Kanauj was geographically located in the northern plain; a strategic point from where it was easy to control the Ganga valley.
Three major kingdoms were involved in this struggle to control Kanauj; Modern Historians prefer to call them ‘tripartite (i.e. three parties) struggle for Kanauj.’ The three kingdoms were the Rashtrakutas, the Pratiharas, and the Palas.
The Rashtrakuta Kingdom
The Rashtrakutas’ kingdom was located in the northern Deccan i.e. the region around Nasik and its capital was at Malkhed (as shown in the image given below).
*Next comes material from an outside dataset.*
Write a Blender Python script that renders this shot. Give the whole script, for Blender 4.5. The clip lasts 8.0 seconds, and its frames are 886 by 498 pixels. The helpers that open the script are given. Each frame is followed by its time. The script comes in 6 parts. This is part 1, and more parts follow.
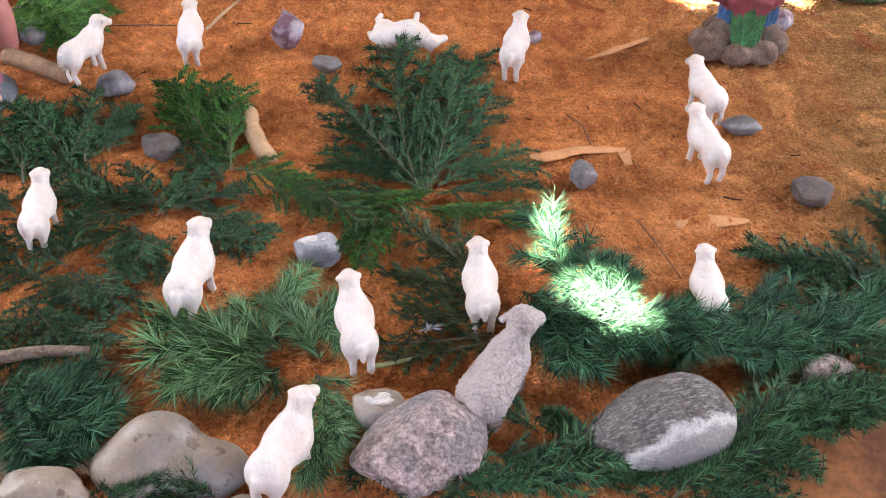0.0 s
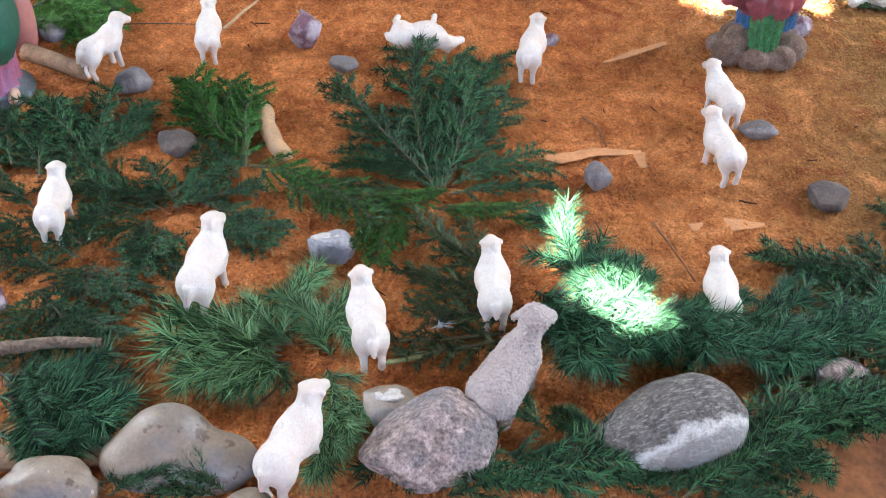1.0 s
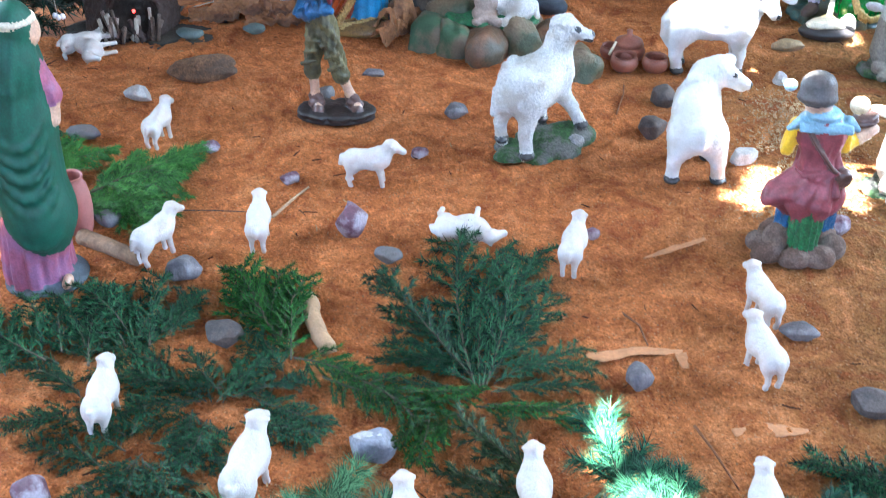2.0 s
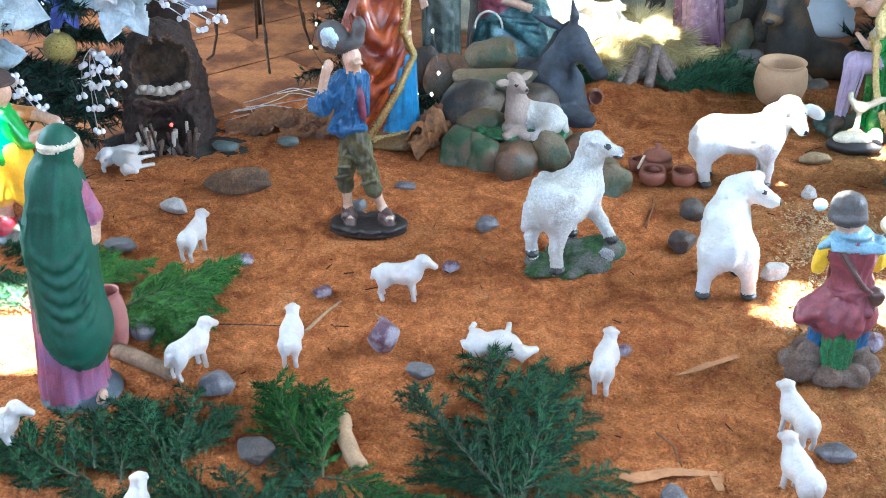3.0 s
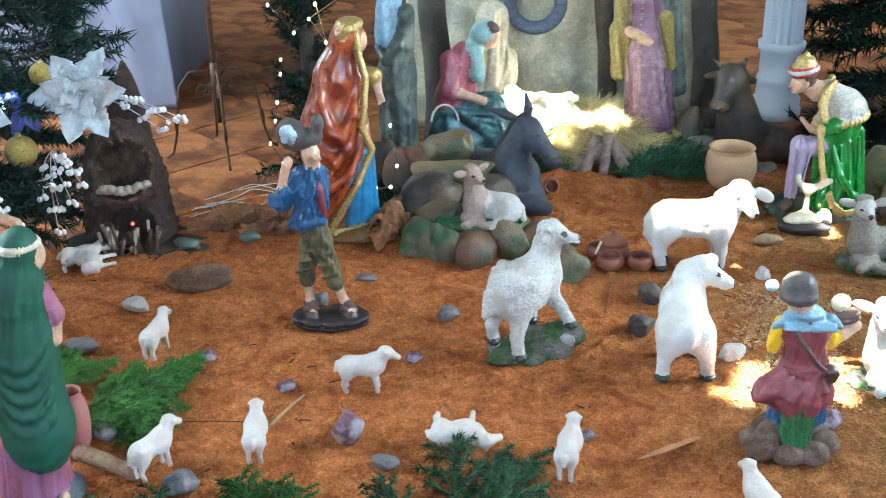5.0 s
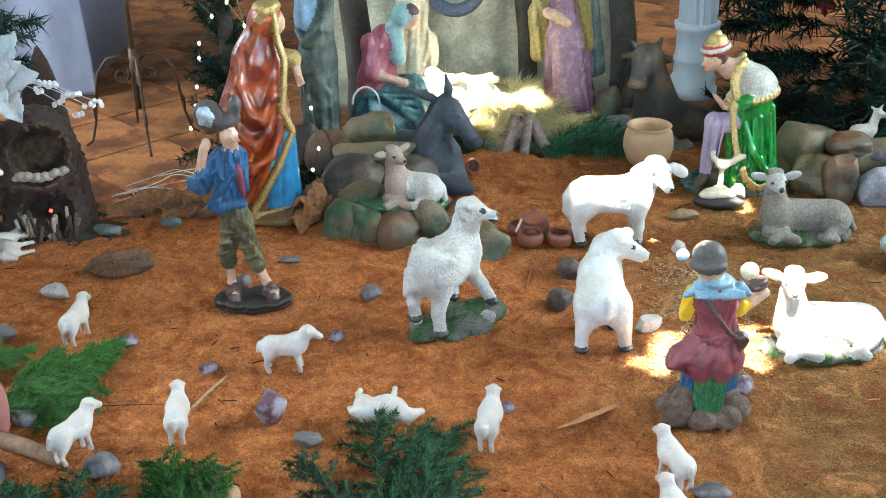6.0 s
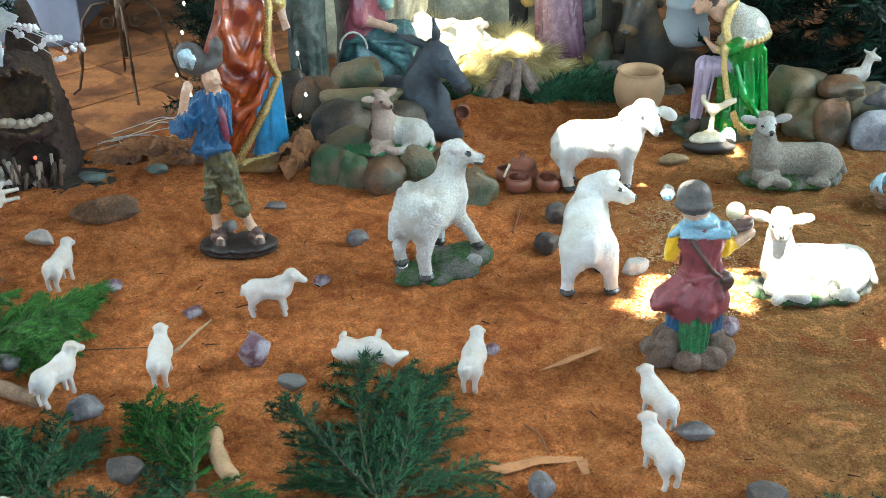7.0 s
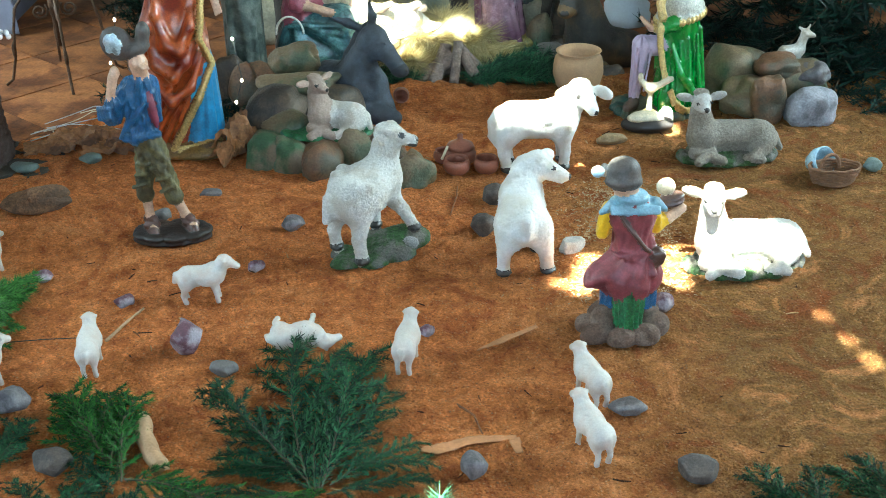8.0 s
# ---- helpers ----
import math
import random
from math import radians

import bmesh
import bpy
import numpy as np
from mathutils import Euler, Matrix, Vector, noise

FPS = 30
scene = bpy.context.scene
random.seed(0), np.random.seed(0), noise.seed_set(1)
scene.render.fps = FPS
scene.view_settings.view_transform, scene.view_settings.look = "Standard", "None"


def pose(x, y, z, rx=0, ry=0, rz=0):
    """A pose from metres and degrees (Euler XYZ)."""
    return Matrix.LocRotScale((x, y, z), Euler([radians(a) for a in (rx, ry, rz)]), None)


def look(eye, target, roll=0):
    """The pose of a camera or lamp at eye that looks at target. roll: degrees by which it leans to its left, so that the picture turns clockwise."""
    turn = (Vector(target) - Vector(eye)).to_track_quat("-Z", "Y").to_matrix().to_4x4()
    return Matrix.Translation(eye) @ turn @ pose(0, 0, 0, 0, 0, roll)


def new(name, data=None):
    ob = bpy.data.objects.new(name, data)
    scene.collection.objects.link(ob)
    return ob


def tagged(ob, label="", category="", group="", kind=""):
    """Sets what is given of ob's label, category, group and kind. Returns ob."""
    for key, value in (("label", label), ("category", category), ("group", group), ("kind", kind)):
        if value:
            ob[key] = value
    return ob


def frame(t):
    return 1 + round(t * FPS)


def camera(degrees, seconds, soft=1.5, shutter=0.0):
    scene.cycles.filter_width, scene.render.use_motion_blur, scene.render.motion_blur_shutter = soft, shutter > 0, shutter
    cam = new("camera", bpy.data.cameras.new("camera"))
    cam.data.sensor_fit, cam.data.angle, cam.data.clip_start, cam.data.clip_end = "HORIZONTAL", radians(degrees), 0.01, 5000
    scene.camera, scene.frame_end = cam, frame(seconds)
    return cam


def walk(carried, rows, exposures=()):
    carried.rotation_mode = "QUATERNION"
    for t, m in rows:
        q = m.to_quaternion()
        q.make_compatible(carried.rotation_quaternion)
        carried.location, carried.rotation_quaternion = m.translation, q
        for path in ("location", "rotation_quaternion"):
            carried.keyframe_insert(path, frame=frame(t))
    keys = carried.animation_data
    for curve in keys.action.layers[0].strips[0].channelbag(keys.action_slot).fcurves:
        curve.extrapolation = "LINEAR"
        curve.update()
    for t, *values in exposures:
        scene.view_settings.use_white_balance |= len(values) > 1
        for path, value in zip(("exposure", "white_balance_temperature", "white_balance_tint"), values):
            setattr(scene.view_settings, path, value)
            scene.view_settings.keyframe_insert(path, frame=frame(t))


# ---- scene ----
cam = camera(43.0, 8.0, soft=0.85, shutter=0.2)
PATH = [
    (0, (-0.043, 0.01, 1.007), (-0.067, 1.491, -0.336), -0.1),
    (0.5, (-0.038, 0.009, 1.002), (-0.079, 1.482, -0.35), -0.7),
    (1, (-0.038, 0.0, 0.993), (-0.092, 1.495, -0.335), 0.0),
    (1.5, (-0.043, 0.009, 1.012), (-0.125, 1.59, -0.21), 0.1),
    (2, (-0.054, 0.027, 1.056), (-0.174, 1.681, -0.062), -0.1),
    (2.2, (-0.053, 0.037, 1.073), (-0.201, 1.714, -0.007), -0.2),
    (3.5, (-0.076, 0.031, 1.092), (-0.254, 1.789, 0.156), -0.7),
    (4, (-0.081, 0.03, 1.094), (-0.285, 1.799, 0.185), -0.6),
    (4.5, (-0.072, 0.018, 1.104), (-0.271, 1.808, 0.234), -1.0),
    (5, (-0.057, 0.013, 1.104), (-0.168, 1.828, 0.272), -1.3),
    (5.2, (-0.054, 0.003, 1.103), (-0.127, 1.825, 0.28), -1.2),
    (6.5, (-0.014, -0.014, 1.08), (0.0, 1.777, 0.19), -0.9),
    (7, (-0.002, -0.012, 1.062), (0.002, 1.764, 0.142), -1.2),
    (7.5, (0.024, -0.007, 1.05), (0.049, 1.768, 0.129), -1.4),
    (8, (0.046, -0.009, 1.042), (0.119, 1.756, 0.105), -1.4),
]
walk(cam, [(t, look(eye, target, roll)) for t, eye, target, roll in PATH], [(0.0, 5.2, 7600, 23), (1.0, 5.2, 7000, 15), (1.5, 5.38, 6300, 11), (2.0, 5.37, 5650, 7), (3.5, 5.15, 5900, 2), (5.0, 5.07, 6350, 0), (6.5, 4.98, 6700, -4), (8.0, 4.84, 6500, -10)])

# ---- light ----
SUN_EL, SUN_AZ = 70.0, 196.0          # degrees; azimuth of the sun, from +y clockwise
world = bpy.data.worlds.new("sky")
scene.world = world
world.use_nodes = True
wn = world.node_tree
sky = wn.nodes.new("ShaderNodeTexSky")
sky.sky_type, sky.sun_disc = "NISHITA", False
sky.sun_elevation, sky.sun_rotation = radians(SUN_EL), radians(SUN_AZ)
wn.links.new(sky.outputs["Color"], wn.nodes["Background"].inputs["Color"])
wn.nodes["Background"].inputs["Strength"].default_value = 0.065

TO_SUN = Vector((math.sin(radians(SUN_AZ)) * math.cos(radians(SUN_EL)),
                 math.cos(radians(SUN_AZ)) * math.cos(radians(SUN_EL)), math.sin(radians(SUN_EL))))
sun = new("sun", bpy.data.lights.new("sun", "SUN"))
sun.data.energy, sun.data.angle, sun.data.color = 5.0, radians(0.6), (1.0, 0.97, 0.92)
sun.matrix_world = look(TO_SUN * 20, (0, 0, 0))


def fill_light(name, place, target, sx, sy, watts, colour):
    lamp = new(name, bpy.data.lights.new(name, "AREA"))
    lamp.data.shape, lamp.data.size, lamp.data.size_y = "RECTANGLE", sx, sy
    lamp.data.energy, lamp.data.color = watts, colour
    lamp.matrix_world = look(place, target)


# Unseen area lamps, added and balanced to fill the scene from three sides.
fill_light("window_light_south", (0.3, -2.36, 2.0), (0.0, 3.0, 0.6), 3.4, 1.5, 0.8, (0.84, 0.93, 1.0))
fill_light("window_light_east", (3.36, 2.6, 1.9), (-1.0, 2.6, 0.3), 2.6, 1.4, 7.1, (0.84, 0.93, 1.0))
fill_light("window_light_west", (-3.36, 2.6, 1.9), (1.0, 2.6, 0.3), 2.6, 1.4, 6.7, (0.82, 0.92, 1.0))

# ---- materials ----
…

Malkhed was not only a beautiful, but also a prosperous city.
Amoghavarsha (800 to 878 A.D.), was not only an ambitious, but also was a great emperor of Rashtrakuta kingdom.
The Pratihara Kingdom
The Pratiharas after their success with the Arabs, took their armies eastwards and by the end of the eighth century had captured Kanauj.
The Pala Kingdom
The Palas, who ruled for about four hundred years and their kingdom consisted of almost the whole of Bengal and much of Bihar, was also interested to control Kanauj.
The first king of the Pala dynasty was Gopala. He was elected as a king by the nobles after the death of the previous ruler (died without an heir). Therefore, Gopala was the founder of the Pala dynasty.
Dharmapala, son and successor of Gopal, though attempted to make the dynasty more powerful, but during the early phase of his reign, he was defeated by the Rashtrakuta king.
Dharmapala, later, reorganized his power partly by building a strong army and partly by making alliances with the neighboring kingdoms and prepared himself to attack Kanauj.
The Palas could not hold Kanauj for a long. The Pratiharas recovered their strength during the reign of king Bhoja. Bhoja ruled from about A D. 836 to 882 and was the most distinguished king of northern India.
Bhoja recaptured Kanauj for the Pratiharas. But later he was defeated by the powerful Rashtrakuta king, Dhruva.
Sulaiman, an Arab Merchant had written that the 'Juzr' was a powerful king ruling over a rich kingdom.
Many historians believe that ‘Juzr’ probably the Arabic name given to Gujarat and the king mentioned by Sulaiman was probably Bhoja. Bhoja is also remembered for his interest in literature and for his patronage of Vaishnavism.
Some of his coins, introduced by Bhoja have a picture of the varaha (boar) – an incarnation of Vishnu. Further, he also took the title of ‘adivaraha.’
Within a hundred years of time, all three important kingdoms (discussed above) had declined. Later Chalukyas kingdom emerged in the same area where the Rashtrakutas had ruled.
The Pala kingdom was threatened by Chola armies and was later ruled by the Sena dynasty. The Pratihara kingdom had broken into a number of states, some of which were associated with the rise of the Rajputs.